Manson became friends with a girl, on whom the female lead, Emefa, is based. She was brash, and had severe dyslexia.
“Despite all those things that should make her be bullied, she wasn't bullied, in fact she was pretty popular and she held her own against everyone,” Manson said. “I fell in love with her, and I forged a friendship that has stuck with me to this very day. It became a sort of life lesson about the fact that how you perceive yourself is how others will perceive you. It transformed into this story that I've held on to for a couple of years.”
Manson was 12 when he started cultivating his dream of becoming a filmmaker, after having gone to arts camp. He followed his passion to film school at New York University, graduating in 2004. In 2011, he won a grant for first-time filmmakers, after writing the script for “Wannabe” in just three weeks.
Manson shot the short as a way to showcase the tone and the feeling for the longer, upcoming feature. “As soon as my producer, Toby [Louie], came on board, we got it all together in really like three weeks,” Manson said. “I wrote it, we cast it and we found the locations. It was invigorating to get it done so quickly because this story has been with me for a number of years.”
The film was produced with an all-female camera department, a female editor, set designer and costume designer.

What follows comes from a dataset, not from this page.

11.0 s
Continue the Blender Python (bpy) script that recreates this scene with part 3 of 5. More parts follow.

“I felt that because this film has a very strong female lead, I wanted to sit down and create shots and talk about character with someone that could come at it from a female perspective,” Manson said. Cinematographer Catherine Goldschmidt “is really talented. She's got insight into characters. She'd look at things like not what's a cool shot, but what does this say about the character. I feel like that's really rare,” Manson said. “It was really nice to have that female perspective behind the camera.”
The pervasive themes of escalating racial tensions explored in 'Wannabe' appear to be as pertinent today as they were 25 years ago this summer.

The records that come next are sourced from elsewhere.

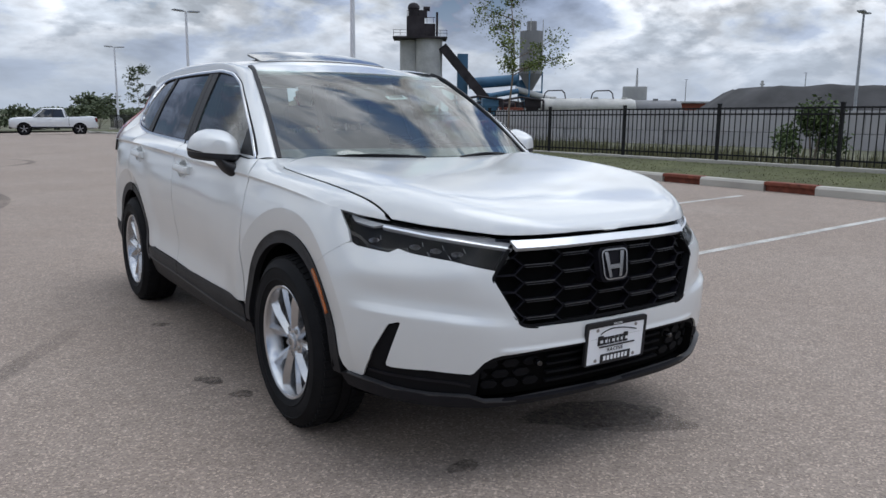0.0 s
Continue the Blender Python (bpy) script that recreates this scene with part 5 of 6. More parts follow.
# cabin
def seat(x, y, w, back=0.62, head=True):
    s_ = new("seat")
    s_.parent = car
    bm = box(bmesh.new(), (x - w / 2, y, 0.50), (x + w / 2, y + 0.50, 0.68), 0.05)
    part("seat_cushion", bm, SEAT, s_, "", True, 60)
    bm = box(bmesh.new(), (-w / 2, -0.07, 0), (w / 2, 0.07, back), 0.06, Matrix.Translation((x, y + 0.52, 0.60)) @ Matrix.Rotation(radians(-17), 4, "X"))
    part("seat_back", bm, SEAT, s_, "", True, 60)
    if head:
        bm = box(bmesh.new(), (-0.13, -0.05, back + 0.05), (0.13, 0.05, back + 0.22), 0.045, Matrix.Translation((x, y + 0.52, 0.60)) @ Matrix.Rotation(radians(-17), 4, "X"))
        part("headrest", bm, SEAT, s_, "", True, 60)
        bm = bmesh.new()
        for dx in (-0.05, 0.05):
            tube(bm, (x + dx, y + 0.52 + 0.17, 0.60 + back - 0.04), (x + dx, y + 0.52 + 0.20, 0.60 + back + 0.06), 0.006, None, 6)
        part("headrest_posts", bm, STEEL, s_)
    return s_


for x in (0.37, -0.37):
    seat(x, 1.15, 0.50)
for x in (0.40, 0.0, -0.40):
    seat(x, 2.05, 0.42, 0.58)
bm = box(bmesh.new(), (-0.74, 0.42, 0.72), (0.74, 0.92, 0.985), 0.07)
box(bm, (-0.16, 0.78, 0.98), (0.10, 0.86, 1.12), 0.02)
box(bm, (0.22, 0.66, 0.97), (0.52, 0.90, 1.06), 0.05)
part("dashboard", bm, TRIMGREY, car, "dark dashboard", True, 60)
bm = bmesh.new()
m = Matrix.Translation((0.37, 1.02, 0.99)) @ Matrix.Rotation(radians(-68), 4, "X")
ringv = []
for i in range(32):
    a = 2 * math.pi * i / 32
    ringv.append([bm.verts.new(m @ Vector(((0.18 + 0.014 * math.cos(b)) * math.cos(a), (0.18 + 0.014 * math.cos(b)) * math.sin(a), 0.014 * math.sin(b)))) for b in (2 * math.pi * k / 8 for k in range(8))])
for i in range(32):
    p, q = ringv[i], ringv[(i + 1) % 32]
    for k in range(8):
        bm.faces.new((p[k], p[(k + 1) % 8], q[(k + 1) % 8], q[k]))
box(bm, (-0.17, -0.03, -0.02), (0.17, 0.03, 0.01), 0.01, m)
box(bm, (-0.07, -0.06, -0.03), (0.07, 0.06, 0.015), 0.02, m)
part("steering_wheel", bm, BLACK, car, "", True, 50)
panel("headliner", [(-0.54, 1.2), (0.54, 1.2), (0.52, 3.2), (-0.52, 3.2)], lambda x, y: roof(x, y) - np.array((0, 0, 0.035)), HEADLINER, car, res=0.15, depth=0)
for sgn in (1, -1):
    part("door_trim", box(bmesh.new(), (min(sgn * 0.77, sgn * 0.81), 0.68, 0.50), (max(sgn * 0.77, sgn * 0.81), 2.55, 1.07), 0.02), TRIMGREY, car)
    part("inner_pillar", tube(bmesh.new(), (sgn * 0.75, 1.60, 1.09), (sgn * 0.60, 1.66, 1.53), 0.04, 0.035, 8), TRIMGREY, car)
    part("inner_pillar", tube(bmesh.new(), (sgn * 0.62, 2.75, 1.10), (sgn * 0.50, 2.70, 1.53), 0.06, 0.05, 8), TRIMGREY, car)
    part("inner_pillar", tube(bmesh.new(), (sgn * 0.70, 0.58, 1.10), (sgn * 0.57, 1.22, 1.49), 0.022, 0.022, 8), TRIMGREY, car)
part("cargo_cover", box(bmesh.new(), (-0.66, 2.72, 0.98), (0.66, 3.42, 1.0), 0.005), SEAT, car)
mir = screen(0.0, 0.80)
part("rear_view_mirror", box(bmesh.new(), (-0.12, mir[1] + 0.14, mir[2] - 0.11), (0.12, mir[1] + 0.17, mir[2] - 0.045), 0.02), BLACK, car, "", True, 60)
part("camera_housing", box(bmesh.new(), (-0.10, mir[1] - 0.03, mir[2] - 0.10), (0.10, mir[1] + 0.13, mir[2] - 0.035), 0.03), TRIMGREY, car, "", True, 60)


# window stickers
def on_screen(x, v, out=-0.004):
    p = screen(x, v)
    return p + np.array((0, 0.004, -0.004))


panel("price_sticker", [(0.005, 0.565), (0.150, 0.578), (0.150, 0.625), (0.005, 0.612)], on_screen, PAPER, car, res=0.1, depth=0, label="white stock sticker")
for i in range(5):
    panel("sticker_bar", [(0.027 + 0.021 * i, 0.580 + 0.0018 * i), (0.041 + 0.021 * i, 0.581 + 0.0018 * i), (0.041 + 0.021 * i, 0.609 + 0.0018 * i), (0.027 + 0.021 * i, 0.608 + 0.0018 * i)], lambda x, v: screen(x, v) + np.array((0, 0.0, 0.0)) + np.array((0, 0.002, -0.002)), INK, car, res=0.1, depth=0)
panel("screen_label", [(0.52, 0.790), (0.64, 0.790), (0.64, 0.808), (0.52, 0.808)], on_screen, PAPER, car, res=0.1, depth=0)


def in_window(y, z):
    p = green(y, z)
    return p + np.array((-0.010, 0, 0))


panel("window_sticker", [(1.362, 1.164), (1.436, 1.1665), (1.436, 1.191), (1.362, 1.1885)], in_window, STICKER, car, res=0.1, depth=0, label="pale green window sticker")
panel("sticker_badge", [(1.336, 1.163), (1.361, 1.164), (1.361, 1.1885), (1.336, 1.1875)], in_window, BEZEL, car, res=0.1, depth=0, label="dark end of the window sticker")
for i, (w0_, w1_) in enumerate(((1.376, 1.428), (1.390, 1.424), (1.390, 1.422))):
    panel("sticker_bar", [(w0_, 1.1685 + 0.0075 * i), (w1_, 1.1703 + 0.0075 * i), (w1_, 1.1730 + 0.0075 * i), (w0_, 1.1712 + 0.0075 * i)], lambda y, z: green(y, z) + np.array((-0.0085, 0, 0)), BEZEL, car, res=0.1, depth=0)

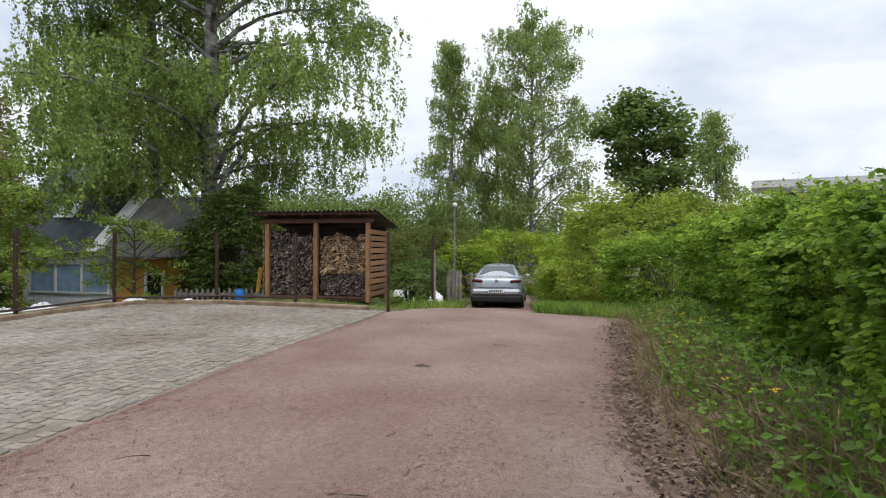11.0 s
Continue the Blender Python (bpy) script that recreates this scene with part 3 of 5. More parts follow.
# ---- trees ----
def tree(name, label, x, y, H, base, R, profile, leaf, bark, n_limb, n_leaf, size, shape=LEAF, rise=0.5, droop=0.3, hang=0.0, seed=1, tr=0.15,
         jitter=0.3, flat=0.0, subs=7, lean=(0, 0), whorl=0, sub_len=0.4, limb_r=0.35, z0=None, tufts=8):
    rng = np.random.default_rng(seed)
    z0 = float(height_at(x, y)) - 0.05 if z0 is None else z0
    t = thing(name, label, "tree", pose(x, y, z0), group="trees")
    k = 12
    s = np.linspace(0, 1, k)
    wob = np.cumsum(rng.normal(size=(k, 2)), 0) * 0.0022 * H
    wob -= wob[0]
    trunk = np.stack([wob[:, 0] + lean[0] * s * H, wob[:, 1] + lean[1] * s * H, s * H], -1)
    tubes("trunk", trunk[None], (tr * (1 - s) ** 0.8 + 0.012 + 0.25 * tr * np.exp(-s * 30))[None], bark, t, 10)
    u = (np.arange(n_limb) + rng.uniform(0.2, 0.8, n_limb)) / n_limb
    if whorl:
        u = np.clip(np.floor(u * whorl) / whorl + rng.normal(size=n_limb) * 0.3 / whorl, 0, 0.98)
    h = base + (H * 0.985 - base) * u
    az = np.arange(n_limb) * 2.39996 + rng.normal(size=n_limb) * 0.35
    L = R * np.array([profile(q) for q in u]) * rng.uniform(0.65, 1.12, n_limb)
    ls = np.linspace(0, 1, 7)
    root = np.stack([np.interp(h, trunk[:, 2], trunk[:, 0]), np.interp(h, trunk[:, 2], trunk[:, 1]), h], -1)
    up = (rise * ls[None] - droop * ls[None] ** 2) * L[:, None] * rng.uniform(0.3, 1.7, (n_limb, 1))
    bend = rng.normal(size=(n_limb, 1)) * 0.35 * ls[None]
    limb = np.stack([root[:, None, 0] + L[:, None] * ls * np.cos(az[:, None] + bend), root[:, None, 1] + L[:, None] * ls * np.sin(az[:, None] + bend), root[:, None, 2] + up], -1)
    r0 = np.minimum(tr * limb_r, 0.012 + 0.016 * L)
    tagged(tubes("branch_work", limb, r0[:, None] * (1 - 0.85 * ls[None]), bark, t, 5), kind="stuff")
    m = n_limb * subs
    li = np.repeat(np.arange(n_limb), subs)
    sp = rng.uniform(0.2, 1.0, m)
    f = sp * 6
    i0 = np.minimum(f.astype(int), 5)
    w = (f - i0)[:, None]
    start = limb[li, i0] * (1 - w) + limb[li, i0 + 1] * w
    a2 = az[li] + rng.choice((-1, 1), m) * rng.uniform(0.2, 1.2, m)
    L2 = sub_len * L[li] * rng.uniform(0.5, 1.2, m) * (1.15 - 0.5 * sp) + 0.1
    ss = np.linspace(0, 1, 4)
    sub = np.stack([start[:, None, 0] + L2[:, None] * ss * np.cos(a2)[:, None], start[:, None, 1] + L2[:, None] * ss * np.sin(a2)[:, None],
                    start[:, None, 2] + L2[:, None] * (rise * 0.6 * ss - droop * ss ** 2)], -1)
    tagged(tubes("twig_mass", sub, np.full((m, 1), min(0.012, tr * 0.1)) * (1 - 0.8 * ss[None]), bark, t, 3), kind="stuff")
    # foliage on the twigs, on hanging strands where the tree weeps
    ns = m * (10 if hang else tufts)
    si = rng.integers(0, m, ns)
    q = rng.uniform(0.15, 1.0, ns) * 3
    j0 = np.minimum(q.astype(int), 2)
    wq = (q - j0)[:, None]
    sroot = sub[si, j0] * (1 - wq) + sub[si, j0 + 1] * wq + rng.normal(size=(ns, 3)) * jitter * np.array([1, 1, 0.5 if flat < 0.5 else 0.25])
    slen = hang * rng.uniform(0.3, 1.0, ns) ** 1.5
    pick = rng.integers(0, ns, n_leaf)
    p = sroot[pick] + rng.normal(size=(n_leaf, 3)) * (0.05 if hang else jitter * 0.4)
    dn = rng.uniform(0, 1, n_leaf) * slen[pick]
    p[:, 2] -= dn
    p[:, 2] = np.maximum(p[:, 2], 0.5)
    axis = rng.normal(size=(n_leaf, 3))
    if hang:
        axis = axis * 0.6 + np.array([0, 0, -1.0])
    elif flat:
        axis[:, 2] = axis[:, 2] * 0.3 - 0.1
    leaves("crown", p, axis, size * rng.uniform(0.6, 1.25, n_leaf), shape, leaf, t, rng, flat)
    return t


def dome(u):
    return math.sqrt(max(0.02, 1 - (1.7 * u - 0.75) ** 2)) if u > 0.05 else 0.6


def full(u):
    return 0.92 if u < 0.62 else 0.92 - 1.5 * (u - 0.62)


def cone(u):
    return 1.02 - u


def spire(u):
    return (0.55 + 0.45 * math.sin(min(1, u * 2.4) * math.pi / 2)) * (1.03 - u) ** 0.6


def column(u):
    return 0.75 + 0.25 * math.sin(u * math.pi) if u < 0.85 else (1.02 - u) * 5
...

“With things like Ferguson and Eric Garner, it's sad that not much has changed over the years,” Manson said. “Having all these things happen really brought me back to that time in the early '90s.”
Manson recalls racist accusations being spouted from every news broadcast and highlighted on every newsstand.
“One thing that really stuck with me was that right after the Crown Heights riot happened, I was walking down the street, I wasn't wearing a sign that said I was a Jew or anything, and some kid just spit on me.” Manson said. “What was going on in the news was so powerful and it was really just about two cultures fighting and clashing.”
Despite the animosity and hostility going on around them, Manson said he had both African-American and Jewish friends at the time.
“I think it's a testament to friendship, that we were all able to remain friends. That's kind of what the film is about,” he said.
Manson said the full-length feature will delve deeper into the story of two very different families, Daniel's and Emefa's, and how they experienced intolerance, tackled self-acceptance, and struggled to find love with each other, while the city seethed.
“I'm looking forward to telling a coming-of-age story where not only are the kids coming-of-age and the parents are coming-of-age,” he said, “but the city is coming-of-age at the same time.”